Selon la porte-parole de l'ambassade suisse à Washington, Caroline Heimo, les autorités suisses ont été informées lundi matin de la présentation imminente de l'étude sur la chaîne de télévision américaine ABC (lire ci-dessous). «Nous avons exigé de recevoir le document pour y répliquer officiellement dans l'émission», expliquait-elle mardi. Les 130 pages ont pu être faxées à Berne dans la nuit de lundi à mardi. Et hier, le président de la Confédération, Flavio Cotti, réagissait avec force, jugeant l'étude «indéfendable et perfide»: «Nous savons ce que la Suisse a fait pour notre liberté, pour la démocratie et contre le régime nazi. En tentant sciemment d'attribuer des sympathies nazies, ce rapport offense toute une génération». Pour sa part, l'ambassadeur suisse Thomas Borer, chef de la task force chargée de gérer la crise des fonds en déshérence, a rejeté en bloc les conclusions d'une étude «absurde et indéfendable».
Préparant le terrain, les services historiques de la task force avaient déjà effectué leurs propres recherches sur le sujet. Elles concluent que les petits groupes pronazis en Suisse sont restés à la fois marginaux et marginalisés. Ils ont été définitivement bannis durant l'été 1941. De plus l'attachement de la population suisse à la démocratie est indéniable et sa presse est restée ouvertement hostile au Reich. Un constat qu'avait d'ailleurs également tiré le sous-secrétaire d'Etat américain, Stuart Eizenstat, dans son second rapport sur les neutres publié la semaine dernière.
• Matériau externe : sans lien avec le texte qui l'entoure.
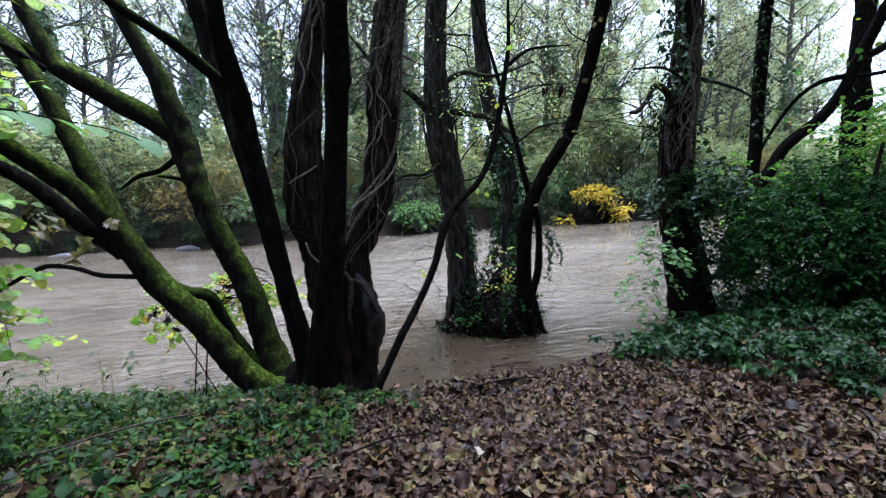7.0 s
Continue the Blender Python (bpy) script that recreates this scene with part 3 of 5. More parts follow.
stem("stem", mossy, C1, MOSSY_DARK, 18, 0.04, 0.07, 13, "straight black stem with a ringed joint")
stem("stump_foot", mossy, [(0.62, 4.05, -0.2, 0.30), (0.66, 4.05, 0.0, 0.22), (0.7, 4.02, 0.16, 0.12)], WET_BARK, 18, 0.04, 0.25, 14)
v, f = joined([twigs_on(rng, M1[:9], 9, 0.25), twigs_on(rng, M2[:8], 9, 0.3), twigs_on(rng, M3, 5, 0.25)])
part("brushwood", mesh_of("brushwood", v, f, TWIG), mossy)
high_crown(rng, mossy, [(0.6, 2.4, 5.6, 1.6, 1.6, 1.0)], 220, ROUND_LEAF, HAZEL_YELLOW)


# ---------------------------------------------------------------- two-stemmed tree wound with old ivy
def vines(rng, points, n, r, turns, wander=0.5, low=0.0, high=1.0, side=None):
    """Ivy stems that climb round a trunk, or that keep to one side of it."""
    line = glide(points, 0.06)
    out = []
    for k in range(n):
        a0, w = rng.uniform(0, 2 * math.pi), rng.normal(0, turns)
        i0 = int(len(line) * rng.uniform(low, low + 0.25 * (high - low)))
        i1 = int(len(line) * rng.uniform(low + 0.6 * (high - low), high))
        seg = line[i0:i1:2]
        if len(seg) < 5:
            continue
        s = np.linspace(0, 1, len(seg))
        a = a0 + w * s + wander * np.cumsum(rng.normal(0, 0.25, len(seg)))
        if side is not None:
            a = side + np.interp(s, [0, 0.35, 0.7, 1], rng.uniform(-1.35, 1.35, 4)) + 0.12 * np.cumsum(rng.normal(0, 0.5, len(seg)))
        rr = seg[:, 3] * rng.uniform(1.08, 1.26) + r * 0.5
        p = np.column_stack([seg[:, 0] + np.cos(a) * rr, seg[:, 1] + np.sin(a) * rr, seg[:, 2], r * rng.choice([0.35, 0.5, 0.8, 1.6]) * (1.1 - 0.6 * s)])
        out.append(tube(p, 6, 0.05, 0.2, seed=k, freq=20.0))
    return out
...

Si cette étude ne semble pas impressionner les autorités fédérales, elle crée par contre l'embarras pour la Commission Bergier. L'un de ses membres, l'historien Jacques Picard, par ailleurs meilleur spécialiste du pays sur l'antisémitisme, est remercié pour sa coopération par Alan Schom dans son introduction. De quoi faire peser de sérieux doutes sur le travail de la commission. Jacques Picard a fait part hier au Temps de son étonnement d'être associé à ce travail par son nom et sa fonction. S'il a bien rencontré Schom pour la première fois lundi, l'historien suisse précise qu'il a refusé dès février dernier de lui fournir des informations.
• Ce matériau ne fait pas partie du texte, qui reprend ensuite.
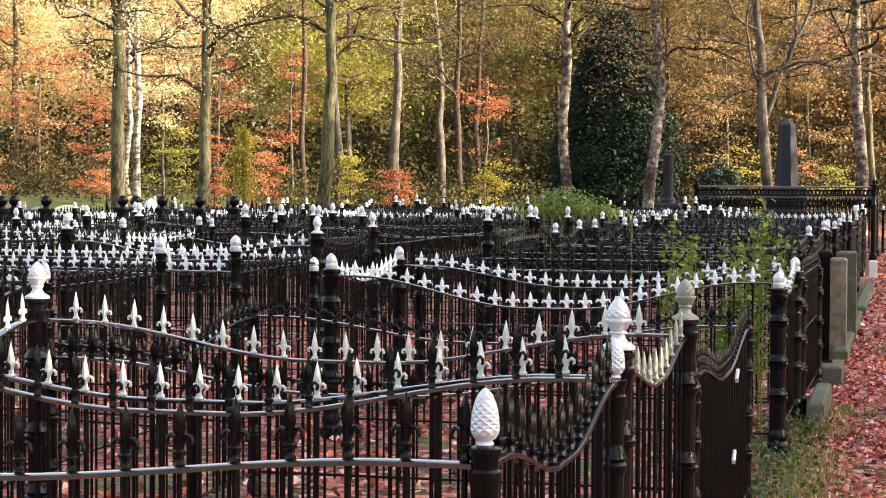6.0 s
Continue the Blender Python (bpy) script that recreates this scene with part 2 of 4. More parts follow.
def ground_material():
    m, nt, b = material("leaf_strewn_ground", 0.75, 0.0, 0.3)
    c = nt.nodes.new("ShaderNodeTexCoord")
    v = nt.nodes.new("ShaderNodeTexVoronoi")
    v.inputs["Scale"].default_value = 16.0
    nt.links.new(c.outputs["Object"], v.inputs["Vector"])
    sep = nt.nodes.new("ShaderNodeSeparateColor")
    nt.links.new(v.outputs["Color"], sep.inputs[0])
    leaf = ramp(nt, [(0.0, (0.02, 0.012, 0.008)), (0.45, (0.07, 0.028, 0.018)), (0.6, (0.28, 0.06, 0.036)), (0.85, (0.48, 0.13, 0.075)), (1.0, (0.52, 0.28, 0.19))], sep.outputs[0])
    n = noise_tex(nt, 30.0, 5.0)
    grass = ramp(nt, [(0.35, (0.025, 0.035, 0.008)), (0.55, (0.08, 0.1, 0.022)), (0.7, (0.19, 0.2, 0.05))], n.outputs[0])
    # leaf cover thins out beyond the fenced graves, where the lawn shows
    big = noise_tex(nt, 0.8, 5.0, 0.65)
    far = nt.nodes.new("ShaderNodeMapRange")
    far.inputs[1].default_value, far.inputs[2].default_value = 27.0, 31.0
    far.inputs[3].default_value, far.inputs[4].default_value = 0.0, 0.5
    ln = nt.nodes.new("ShaderNodeVectorMath")
    ln.operation = "DOT_PRODUCT"
    ln.inputs[1].default_value = (-0.9, 0.25, 0.0)
    nt.links.new(c.outputs["Object"], ln.inputs[0])
    nt.links.new(ln.outputs["Value"], far.inputs[0])
    s = nt.nodes.new("ShaderNodeMath")
    s.operation = "ADD"
    nt.links.new(far.outputs[0], s.inputs[0])
    nt.links.new(big.outputs[0], s.inputs[1])
    fac = ramp(nt, [(0.5, (0, 0, 0)), (0.62, (1, 1, 1))], s.outputs[0])
    mx = nt.nodes.new("ShaderNodeMix")
    mx.data_type = "RGBA"
    nt.links.new(fac.outputs[0], mx.inputs["Factor"])
    nt.links.new(leaf.outputs[0], mx.inputs["A"])
    nt.links.new(grass.outputs[0], mx.inputs["B"])
    nt.links.new(mx.outputs["Result"], b.inputs["Base Color"])
    bump(nt, b, v.outputs["Distance"], 0.7, 0.03)
    return m


GROUND = ground_material()

# ---- mesh tools ----


def mesh_from(name, verts, faces, mat, smooth=False):
    me = bpy.data.meshes.new(name)
    me.from_pydata([tuple(v) for v in verts], [], faces)
    me.materials.append(mat)
    if smooth:
        me.shade_smooth()
    me.update()
    return me


def empty(name, x, y, z, **tags):
    ob = new(name)
    ob.empty_display_size = 0.1
    ob.location = (x, y, z)
    return tagged(ob, **tags)


def put(name, me, parent=None, m=None, label=""):
    ob = new(name, me)
    if m is not None:
        ob.matrix_basis = m
    if parent is not None:
        ob.parent = parent
    if label:
        ob["label"] = label
    return ob


def lathe(profile, n=12, cap=True):
    """Verts and faces of a turned form; profile: (radius, z) from bottom to top."""
    vs, fs = [], []
    for r, z in profile:
        for i in range(n):
            t = 2 * math.pi * i / n
            vs.append((r * math.cos(t), r * math.sin(t), z))
    for k in range(len(profile) - 1):
        for i in range(n):
            j = (i + 1) % n
            fs.append((k * n + i, k * n + j, k * n + n + j, k * n + n + i))
    if cap:
        fs.append(tuple(range(n))[::-1])
        fs.append(tuple(range((len(profile) - 1) * n, len(profile) * n)))
    return vs, fs


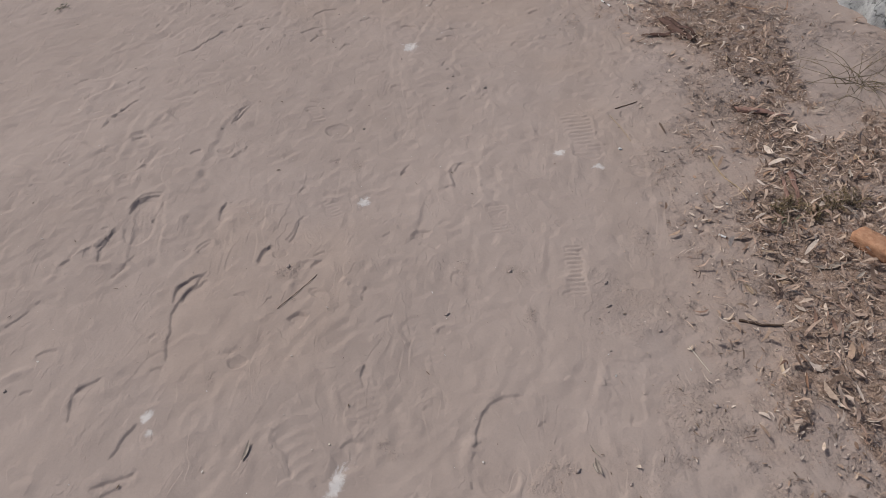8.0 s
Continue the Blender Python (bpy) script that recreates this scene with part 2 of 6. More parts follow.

Cette façon de l'associer aujourd'hui à cette étude soutenue par le Centre Simon Wiesenthal l'oblige à émettre les doutes les plus sérieux sur les méthodes de travail d'Alan Schom et sur ses intentions. Sans l'avoir lu, Jacques Picard dénonce néanmoins les généralisations de l'étude sur la base de son introduction. «Il y a déjà eu beaucoup de livre en Suisse sur le sujet et il faut faire très attention à bien distinguer les différentes associations. S'il est clair qu'il y a eu des attitudes pro-nazies chez certaines élites suisses – mais attention à ne pas généraliser -, ce n'était par contre pas le cas en ce qui concerne sa population».
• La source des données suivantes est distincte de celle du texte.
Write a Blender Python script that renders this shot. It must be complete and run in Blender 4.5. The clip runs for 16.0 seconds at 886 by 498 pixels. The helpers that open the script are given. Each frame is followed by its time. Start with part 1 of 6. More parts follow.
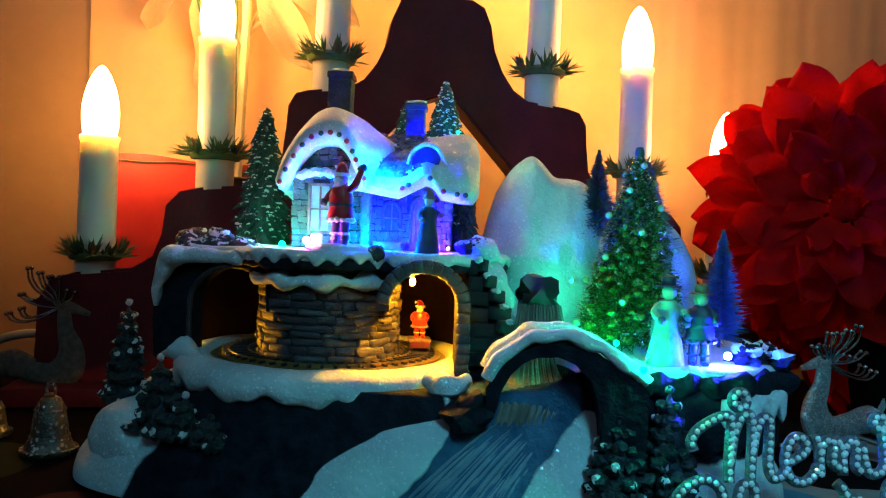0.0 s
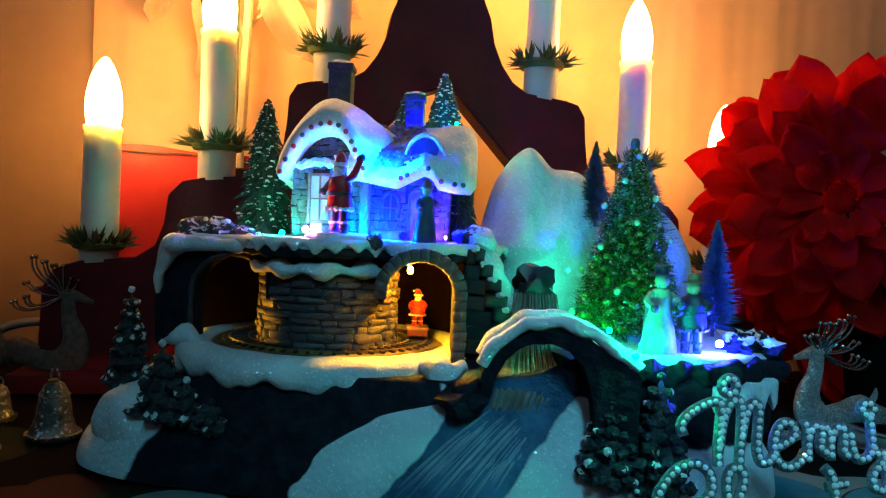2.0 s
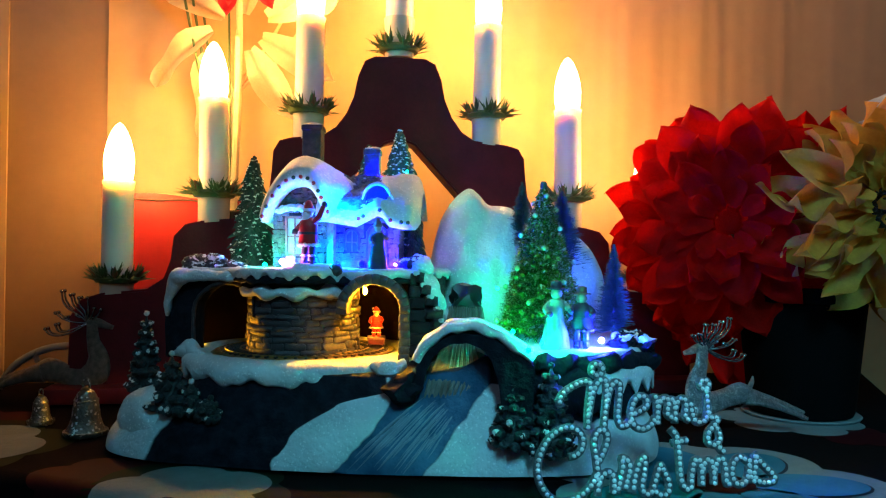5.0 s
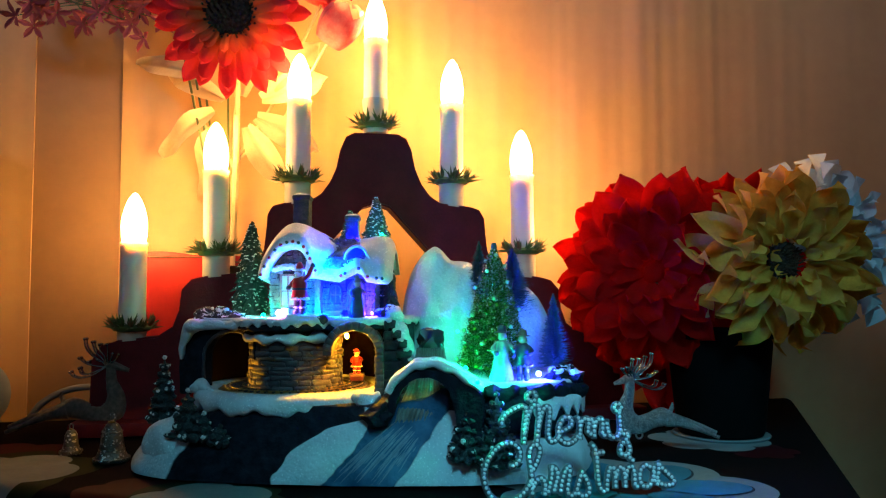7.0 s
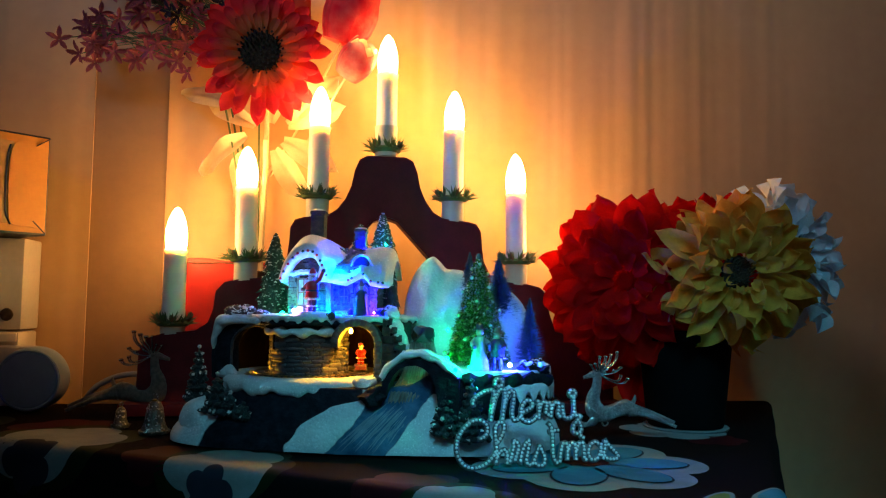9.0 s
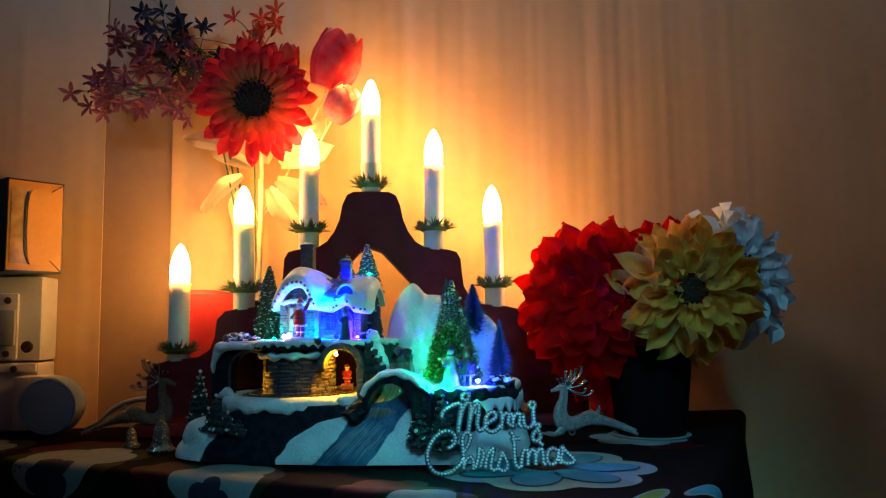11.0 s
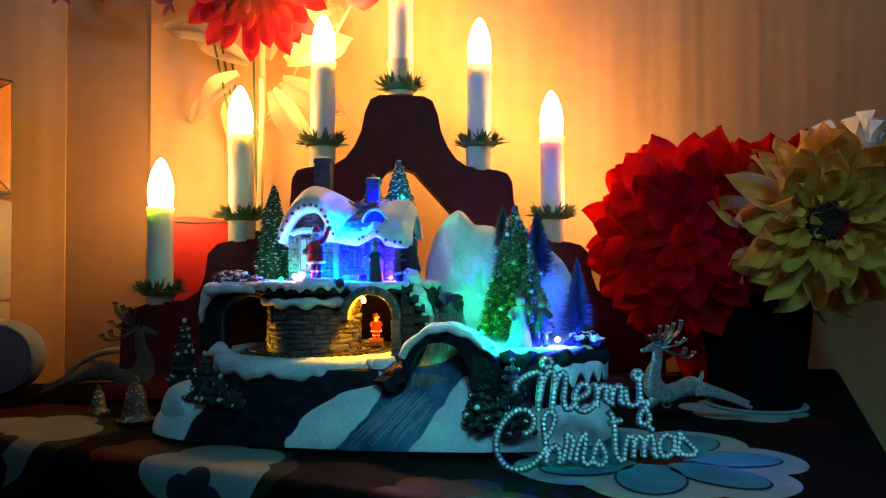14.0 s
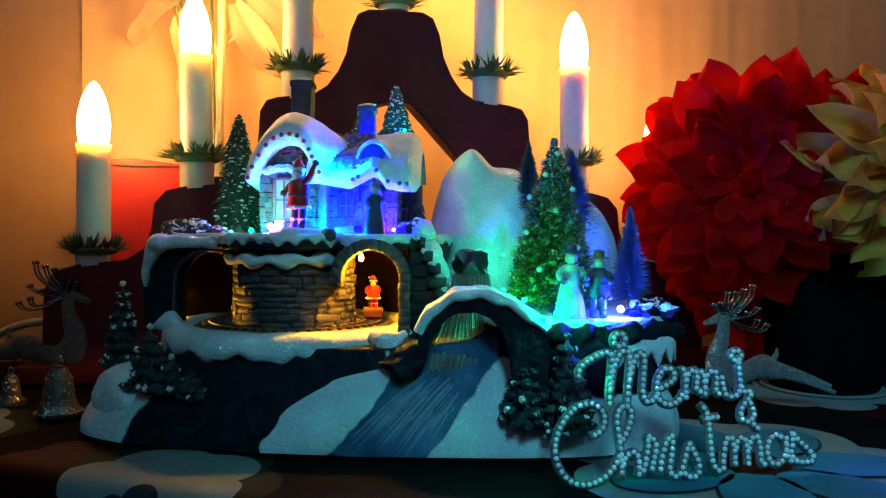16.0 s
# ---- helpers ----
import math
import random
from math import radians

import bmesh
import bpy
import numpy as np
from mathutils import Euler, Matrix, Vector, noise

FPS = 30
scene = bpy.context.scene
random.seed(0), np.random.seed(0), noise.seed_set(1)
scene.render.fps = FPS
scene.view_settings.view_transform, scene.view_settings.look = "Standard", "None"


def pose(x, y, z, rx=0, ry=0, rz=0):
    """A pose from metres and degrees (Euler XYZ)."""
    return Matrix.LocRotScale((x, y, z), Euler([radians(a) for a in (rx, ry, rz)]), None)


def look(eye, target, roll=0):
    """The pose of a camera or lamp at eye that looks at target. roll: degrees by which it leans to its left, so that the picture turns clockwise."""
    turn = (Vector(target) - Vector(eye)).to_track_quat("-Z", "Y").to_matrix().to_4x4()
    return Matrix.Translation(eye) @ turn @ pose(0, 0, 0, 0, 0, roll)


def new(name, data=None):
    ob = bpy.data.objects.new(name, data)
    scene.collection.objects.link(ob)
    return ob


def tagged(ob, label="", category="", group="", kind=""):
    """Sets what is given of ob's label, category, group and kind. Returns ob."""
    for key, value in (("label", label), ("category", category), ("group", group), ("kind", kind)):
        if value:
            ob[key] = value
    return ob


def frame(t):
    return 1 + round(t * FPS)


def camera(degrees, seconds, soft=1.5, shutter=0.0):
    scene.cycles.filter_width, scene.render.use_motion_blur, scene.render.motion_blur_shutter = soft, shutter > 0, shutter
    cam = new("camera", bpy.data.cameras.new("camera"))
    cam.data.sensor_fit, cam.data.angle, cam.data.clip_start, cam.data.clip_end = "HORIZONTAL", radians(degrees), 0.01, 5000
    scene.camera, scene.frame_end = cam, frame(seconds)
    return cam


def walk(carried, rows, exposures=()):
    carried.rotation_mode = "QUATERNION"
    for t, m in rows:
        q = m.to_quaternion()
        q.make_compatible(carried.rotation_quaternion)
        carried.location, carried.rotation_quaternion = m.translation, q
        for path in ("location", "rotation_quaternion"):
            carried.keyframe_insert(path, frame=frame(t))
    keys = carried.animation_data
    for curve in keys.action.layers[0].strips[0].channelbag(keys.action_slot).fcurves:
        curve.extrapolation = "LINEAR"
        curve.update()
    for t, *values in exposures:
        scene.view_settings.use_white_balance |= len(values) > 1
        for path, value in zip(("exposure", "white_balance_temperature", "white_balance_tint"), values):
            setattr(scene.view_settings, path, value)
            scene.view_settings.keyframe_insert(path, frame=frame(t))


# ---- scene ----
cam = camera(60.1, 16.0, soft=1.2)
PATH = [
    (0, (0.019, 0.014, 0.112), (-0.051, 2.013, 0.077), 2.3),
    (0.5, (0.018, 0.016, 0.113), (-0.056, 2.014, 0.071), 2.6),
    (1, (0.016, 0.015, 0.111), (-0.062, 2.013, 0.064), 2.6),
    (1.5, (0.02, 0.012, 0.111), (-0.053, 2.01, 0.063), 2.5),
    (2, (0.022, 0.009, 0.11), (-0.056, 2.007, 0.059), 2.5),
    (2.5, (0.028, 0.008, 0.112), (-0.053, 2.005, 0.057), 2.2),
    (3, (0.028, 0.004, 0.11), (-0.057, 2.002, 0.066), 2.0),
    (3.5, (0.031, -0.012, 0.112), (-0.063, 1.986, 0.077), 1.9),
    (4, (0.04, -0.033, 0.112), (-0.062, 1.965, 0.092), 1.5),
    (6.5, (0.074, -0.159, 0.115), (0.011, 1.839, 0.198), -0.2),
    (7, (0.075, -0.179, 0.121), (0.022, 1.817, 0.235), -0.1),
    (7.5, (0.077, -0.194, 0.114), (0.031, 1.801, 0.258), -0.0),
    (8, (0.084, -0.206, 0.114), (0.05, 1.789, 0.252), -0.2),
    (8.5, (0.094, -0.231, 0.114), (0.01, 1.763, 0.25), -0.1),
    (9, (0.116, -0.271, 0.115), (-0.035, 1.718, 0.256), 0.8),
    (11.3, (0.158, -0.334, 0.119), (-0.034, 1.647, 0.313), -0.9),
    (11.5, (0.154, -0.33, 0.12), (-0.043, 1.652, 0.301), -0.9),
    (12, (0.143, -0.32, 0.118), (-0.064, 1.662, 0.287), -0.8),
    (12.5, (0.135, -0.303, 0.119), (-0.086, 1.68, 0.253), -0.8),
    (13, (0.123, -0.27, 0.117), (-0.099, 1.715, 0.222), -0.4),
    (13.5, (0.111, -0.225, 0.116), (-0.087, 1.764, 0.188), -0.4),
    (14, (0.097, -0.164, 0.117), (-0.09, 1.827, 0.152), -0.0),
    (14.5, (0.082, -0.113, 0.111), (-0.08, 1.881, 0.107), -0.0),
    (15, (0.069, -0.074, 0.108), (-0.068, 1.921, 0.073), 0.3),
    (15.5, (0.056, -0.053, 0.106), (-0.046, 1.944, 0.075), 0.3),
    (16, (0.051, -0.047, 0.104), (-0.019, 1.952, 0.064), 0.4),
]
walk(cam, [(t, look(eye, target, roll)) for t, eye, target, roll in PATH], exposures=[(0.0, 0.05), (3.0, 0.05), (4.0, 0.2), (6.5, 0.45), (7.5, 0.12), (9.0, 0.05), (11.5, 0.12), (13.0, 0.1), (15.0, 0.05), (16.0, 0.05)])

# ---- world, fill lamps and exposure ----
world = bpy.data.worlds.new("room_air")
scene.world = world
world.use_nodes = True
world.node_tree.nodes["Background"].inputs[0].default_value = (0.05, 0.09, 0.12, 1)
world.node_tree.nodes["Background"].inputs[1].default_value = 0.02
scene.view_settings.exposure = 0.0

BULB = 76.0          # glow of the seven electric candle flames
TEAL_FILL_WATTS = 0.50   # teal fill lamp added across the room; its source is unseen
PALE_FILL_WATTS = 1.30      # paler fill lamp, added to lift the upper wall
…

L'étude d'Alan Schom, dont les œuvres majeures consistent en deux biographies de Napoléon Bonaparte et d'Emile Zola, se présente comme un long catalogue d'éléments mis bout à bout qui tiennent plus du pamphlet que d'une étude historique achevée. «Je crois qu'il ne s'agit pas d'un travail scientifique, mais plutôt un peu polémique», conclut Rolf Bloch, le président de la Fédération suisse des communautés israélites.
Ce dernier présume qu'il s'agit d'un écrit visant le public américain afin que le CSW ne tombe pas dans l'oubli.